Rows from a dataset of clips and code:
———

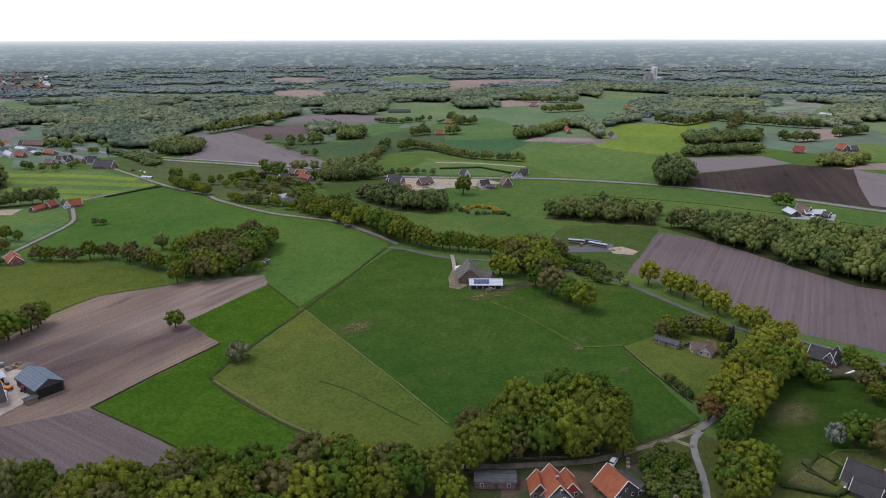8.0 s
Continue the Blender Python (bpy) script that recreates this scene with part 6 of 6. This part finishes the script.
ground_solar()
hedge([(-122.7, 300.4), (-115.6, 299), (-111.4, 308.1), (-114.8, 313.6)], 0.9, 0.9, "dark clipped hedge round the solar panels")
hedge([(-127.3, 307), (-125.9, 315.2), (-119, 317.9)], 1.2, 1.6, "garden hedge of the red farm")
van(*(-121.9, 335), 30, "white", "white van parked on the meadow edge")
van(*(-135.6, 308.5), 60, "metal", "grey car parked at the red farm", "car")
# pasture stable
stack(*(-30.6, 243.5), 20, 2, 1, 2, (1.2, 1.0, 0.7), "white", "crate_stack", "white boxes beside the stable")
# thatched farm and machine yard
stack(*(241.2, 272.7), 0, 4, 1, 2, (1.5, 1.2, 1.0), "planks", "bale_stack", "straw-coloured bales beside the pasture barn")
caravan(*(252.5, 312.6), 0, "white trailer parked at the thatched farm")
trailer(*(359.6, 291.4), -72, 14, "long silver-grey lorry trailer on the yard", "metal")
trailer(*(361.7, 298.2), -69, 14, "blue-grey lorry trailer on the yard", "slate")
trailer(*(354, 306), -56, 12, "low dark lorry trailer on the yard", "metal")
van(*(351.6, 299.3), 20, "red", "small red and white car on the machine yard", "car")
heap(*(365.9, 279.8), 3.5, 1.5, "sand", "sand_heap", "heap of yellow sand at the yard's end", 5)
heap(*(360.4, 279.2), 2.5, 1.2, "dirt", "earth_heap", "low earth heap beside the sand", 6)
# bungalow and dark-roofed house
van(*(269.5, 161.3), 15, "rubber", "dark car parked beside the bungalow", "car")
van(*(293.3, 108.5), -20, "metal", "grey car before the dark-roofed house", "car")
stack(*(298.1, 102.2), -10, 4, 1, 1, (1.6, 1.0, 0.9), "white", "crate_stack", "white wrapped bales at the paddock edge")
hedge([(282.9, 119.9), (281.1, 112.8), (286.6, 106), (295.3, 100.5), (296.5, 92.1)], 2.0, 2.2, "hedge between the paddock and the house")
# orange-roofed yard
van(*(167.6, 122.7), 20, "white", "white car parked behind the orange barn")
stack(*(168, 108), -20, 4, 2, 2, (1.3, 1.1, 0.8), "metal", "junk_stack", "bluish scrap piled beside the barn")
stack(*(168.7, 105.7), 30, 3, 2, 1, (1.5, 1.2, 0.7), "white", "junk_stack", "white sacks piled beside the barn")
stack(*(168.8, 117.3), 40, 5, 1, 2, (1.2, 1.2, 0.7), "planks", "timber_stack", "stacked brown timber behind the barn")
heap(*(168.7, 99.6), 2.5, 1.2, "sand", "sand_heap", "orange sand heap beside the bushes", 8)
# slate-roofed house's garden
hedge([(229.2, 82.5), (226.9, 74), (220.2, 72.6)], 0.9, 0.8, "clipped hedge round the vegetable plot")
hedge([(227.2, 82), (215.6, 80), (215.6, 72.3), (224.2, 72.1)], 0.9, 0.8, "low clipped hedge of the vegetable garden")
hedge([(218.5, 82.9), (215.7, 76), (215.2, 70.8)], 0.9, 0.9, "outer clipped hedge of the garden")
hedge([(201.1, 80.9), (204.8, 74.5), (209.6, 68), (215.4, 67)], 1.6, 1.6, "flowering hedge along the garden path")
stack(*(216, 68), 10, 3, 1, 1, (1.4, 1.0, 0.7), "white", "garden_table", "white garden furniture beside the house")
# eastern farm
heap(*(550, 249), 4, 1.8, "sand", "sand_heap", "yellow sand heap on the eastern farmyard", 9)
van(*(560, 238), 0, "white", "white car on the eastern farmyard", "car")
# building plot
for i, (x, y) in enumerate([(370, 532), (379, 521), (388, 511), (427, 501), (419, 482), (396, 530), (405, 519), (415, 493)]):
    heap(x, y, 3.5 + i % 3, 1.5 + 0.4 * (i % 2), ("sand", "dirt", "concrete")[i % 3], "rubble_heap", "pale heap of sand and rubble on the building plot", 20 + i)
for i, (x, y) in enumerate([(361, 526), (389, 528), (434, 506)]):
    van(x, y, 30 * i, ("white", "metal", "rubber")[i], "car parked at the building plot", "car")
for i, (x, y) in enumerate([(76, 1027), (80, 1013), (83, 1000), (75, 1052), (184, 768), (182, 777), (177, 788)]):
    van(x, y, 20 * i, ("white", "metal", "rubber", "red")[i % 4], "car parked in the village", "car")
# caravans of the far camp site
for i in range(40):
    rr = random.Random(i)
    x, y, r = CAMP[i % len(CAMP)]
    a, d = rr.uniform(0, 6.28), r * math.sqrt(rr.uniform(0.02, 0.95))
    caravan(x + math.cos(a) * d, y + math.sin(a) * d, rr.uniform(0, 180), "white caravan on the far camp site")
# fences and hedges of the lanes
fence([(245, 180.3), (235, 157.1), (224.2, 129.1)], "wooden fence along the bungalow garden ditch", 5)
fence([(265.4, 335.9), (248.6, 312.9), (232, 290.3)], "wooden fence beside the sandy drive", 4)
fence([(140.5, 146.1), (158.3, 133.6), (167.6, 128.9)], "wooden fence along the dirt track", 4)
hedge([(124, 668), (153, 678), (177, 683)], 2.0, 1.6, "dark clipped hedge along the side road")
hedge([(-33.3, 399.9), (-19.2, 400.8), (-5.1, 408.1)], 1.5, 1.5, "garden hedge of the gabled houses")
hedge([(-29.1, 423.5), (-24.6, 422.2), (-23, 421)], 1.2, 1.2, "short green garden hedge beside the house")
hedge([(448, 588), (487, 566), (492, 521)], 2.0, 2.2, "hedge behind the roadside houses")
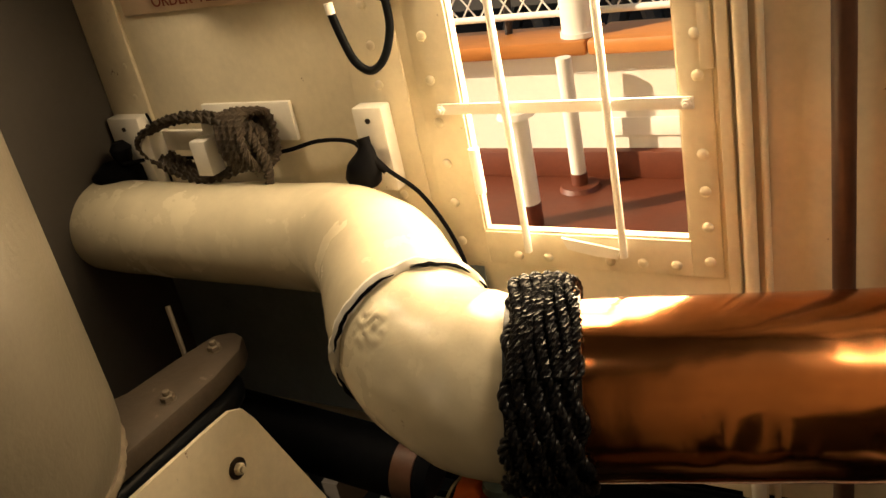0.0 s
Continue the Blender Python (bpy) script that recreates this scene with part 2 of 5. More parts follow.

———

* Short exercise
All entries are to be retyped exactly. Omit any embedded images.

* Reply
8.0 s
Continue the Blender Python (bpy) script that recreates this scene with part 6 of 6. This part finishes the script.
ground_solar()
hedge([(-122.7, 300.4), (-115.6, 299), (-111.4, 308.1), (-114.8, 313.6)], 0.9, 0.9, "dark clipped hedge round the solar panels")
hedge([(-127.3, 307), (-125.9, 315.2), (-119, 317.9)], 1.2, 1.6, "garden hedge of the red farm")
van(*(-121.9, 335), 30, "white", "white van parked on the meadow edge")
van(*(-135.6, 308.5), 60, "metal", "grey car parked at the red farm", "car")
# pasture stable
stack(*(-30.6, 243.5), 20, 2, 1, 2, (1.2, 1.0, 0.7), "white", "crate_stack", "white boxes beside the stable")
# thatched farm and machine yard
stack(*(241.2, 272.7), 0, 4, 1, 2, (1.5, 1.2, 1.0), "planks", "bale_stack", "straw-coloured bales beside the pasture barn")
caravan(*(252.5, 312.6), 0, "white trailer parked at the thatched farm")
trailer(*(359.6, 291.4), -72, 14, "long silver-grey lorry trailer on the yard", "metal")
trailer(*(361.7, 298.2), -69, 14, "blue-grey lorry trailer on the yard", "slate")
trailer(*(354, 306), -56, 12, "low dark lorry trailer on the yard", "metal")
van(*(351.6, 299.3), 20, "red", "small red and white car on the machine yard", "car")
heap(*(365.9, 279.8), 3.5, 1.5, "sand", "sand_heap", "heap of yellow sand at the yard's end", 5)
heap(*(360.4, 279.2), 2.5, 1.2, "dirt", "earth_heap", "low earth heap beside the sand", 6)
# bungalow and dark-roofed house
van(*(269.5, 161.3), 15, "rubber", "dark car parked beside the bungalow", "car")
van(*(293.3, 108.5), -20, "metal", "grey car before the dark-roofed house", "car")
stack(*(298.1, 102.2), -10, 4, 1, 1, (1.6, 1.0, 0.9), "white", "crate_stack", "white wrapped bales at the paddock edge")
hedge([(282.9, 119.9), (281.1, 112.8), (286.6, 106), (295.3, 100.5), (296.5, 92.1)], 2.0, 2.2, "hedge between the paddock and the house")
# orange-roofed yard
van(*(167.6, 122.7), 20, "white", "white car parked behind the orange barn")
stack(*(168, 108), -20, 4, 2, 2, (1.3, 1.1, 0.8), "metal", "junk_stack", "bluish scrap piled beside the barn")
stack(*(168.7, 105.7), 30, 3, 2, 1, (1.5, 1.2, 0.7), "white", "junk_stack", "white sacks piled beside the barn")
stack(*(168.8, 117.3), 40, 5, 1, 2, (1.2, 1.2, 0.7), "planks", "timber_stack", "stacked brown timber behind the barn")
heap(*(168.7, 99.6), 2.5, 1.2, "sand", "sand_heap", "orange sand heap beside the bushes", 8)
# slate-roofed house's garden
hedge([(229.2, 82.5), (226.9, 74), (220.2, 72.6)], 0.9, 0.8, "clipped hedge round the vegetable plot")
hedge([(227.2, 82), (215.6, 80), (215.6, 72.3), (224.2, 72.1)], 0.9, 0.8, "low clipped hedge of the vegetable garden")
hedge([(218.5, 82.9), (215.7, 76), (215.2, 70.8)], 0.9, 0.9, "outer clipped hedge of the garden")
hedge([(201.1, 80.9), (204.8, 74.5), (209.6, 68), (215.4, 67)], 1.6, 1.6, "flowering hedge along the garden path")
stack(*(216, 68), 10, 3, 1, 1, (1.4, 1.0, 0.7), "white", "garden_table", "white garden furniture beside the house")
# eastern farm
heap(*(550, 249), 4, 1.8, "sand", "sand_heap", "yellow sand heap on the eastern farmyard", 9)
van(*(560, 238), 0, "white", "white car on the eastern farmyard", "car")
# building plot
for i, (x, y) in enumerate([(370, 532), (379, 521), (388, 511), (427, 501), (419, 482), (396, 530), (405, 519), (415, 493)]):
    heap(x, y, 3.5 + i % 3, 1.5 + 0.4 * (i % 2), ("sand", "dirt", "concrete")[i % 3], "rubble_heap", "pale heap of sand and rubble on the building plot", 20 + i)
for i, (x, y) in enumerate([(361, 526), (389, 528), (434, 506)]):
    van(x, y, 30 * i, ("white", "metal", "rubber")[i], "car parked at the building plot", "car")
for i, (x, y) in enumerate([(76, 1027), (80, 1013), (83, 1000), (75, 1052), (184, 768), (182, 777), (177, 788)]):
    van(x, y, 20 * i, ("white", "metal", "rubber", "red")[i % 4], "car parked in the village", "car")
# caravans of the far camp site
for i in range(40):
    rr = random.Random(i)
    x, y, r = CAMP[i % len(CAMP)]
    a, d = rr.uniform(0, 6.28), r * math.sqrt(rr.uniform(0.02, 0.95))
    caravan(x + math.cos(a) * d, y + math.sin(a) * d, rr.uniform(0, 180), "white caravan on the far camp site")
# fences and hedges of the lanes
fence([(245, 180.3), (235, 157.1), (224.2, 129.1)], "wooden fence along the bungalow garden ditch", 5)
fence([(265.4, 335.9), (248.6, 312.9), (232, 290.3)], "wooden fence beside the sandy drive", 4)
fence([(140.5, 146.1), (158.3, 133.6), (167.6, 128.9)], "wooden fence along the dirt track", 4)
hedge([(124, 668), (153, 678), (177, 683)], 2.0, 1.6, "dark clipped hedge along the side road")
hedge([(-33.3, 399.9), (-19.2, 400.8), (-5.1, 408.1)], 1.5, 1.5, "garden hedge of the gabled houses")
hedge([(-29.1, 423.5), (-24.6, 422.2), (-23, 421)], 1.2, 1.2, "short green garden hedge beside the house")
hedge([(448, 588), (487, 566), (492, 521)], 2.0, 2.2, "hedge behind the roadside houses")
0.0 s
Continue the Blender Python (bpy) script that recreates this scene with part 2 of 5. More parts follow.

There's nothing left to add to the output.